E o que faz no questionário a pergunta 9? Antes de mais nada: China contribuiu com desenvolvimento da matemática, a Roma nem tanto assim. E ambos eram os impérios numerosos e poderosos. Portanto o tamanho da população deve ser importante para que a matemática possa ser desenvolvida mas não é uma garantia automática disso. E quais são os dados numéricos? Procure, ache. Dicas: na China nesse período houve o primeiro conhecido censo do mundo (descontando o da Arca de Noé) e sobre a Roma deve ter alguma indicação na famosa frase sobre toda a riqueza da Sicília que desceu pelos esgotos da (cidade de) Roma.

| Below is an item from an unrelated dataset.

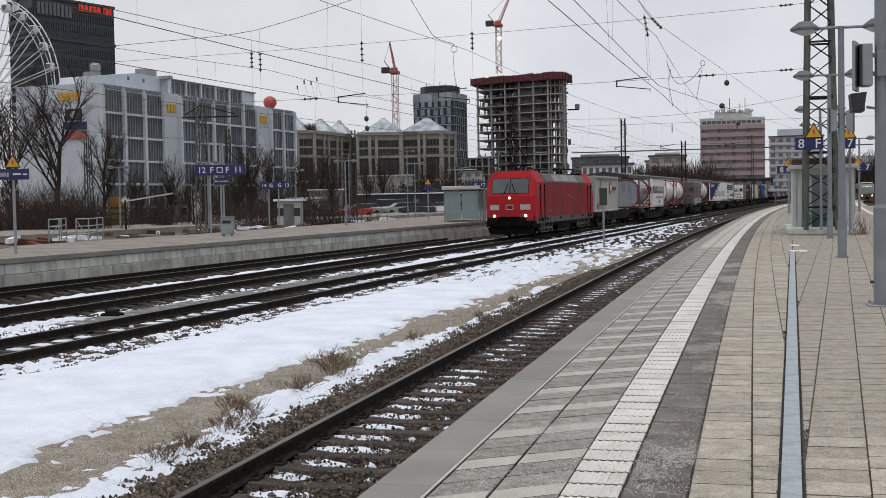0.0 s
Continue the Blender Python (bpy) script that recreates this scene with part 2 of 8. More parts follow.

Então, sem surpresas? Isso mesmo. Pode-se esperar que as turmas seguirão a rotina traçada pelas turmas do passado? Não necessariamente. Aqui entra aquela estória do livre arbítrio. Há todos os riscos que isso acabe mal mas quem determina o futuro não é a média das turmas do passado mas o Teu empenho pessoal em todos os finais de semana, no horário de todas (muito educativas) novelas da Globo; a Tua disposição de entrar na biblioteca e abrir os livros que nenhum professor mandou abrir; a Tua escolha do grupo de trabalho; o Teu cuidado na hora de repensar o material da aula. E pode crer que vale a pena. A satisfação de ter compreendido algo novo, a auto-estima, a percepção que as peças começam encaixar-se no cérebro são acessíveis para você e têm valor que em nossas vidas tem mais importância do que moedas.
Por obrigação profissional, pela minha formação e também por conhecer várias histórias de sucesso, vou torcer por você com simpatia e esperança. Se alguns anos daqui você estará entre os que trarão a consecutiva nota A do provão, uma parte da Tua glória ficará aqui, no meu ambiente do trabalho.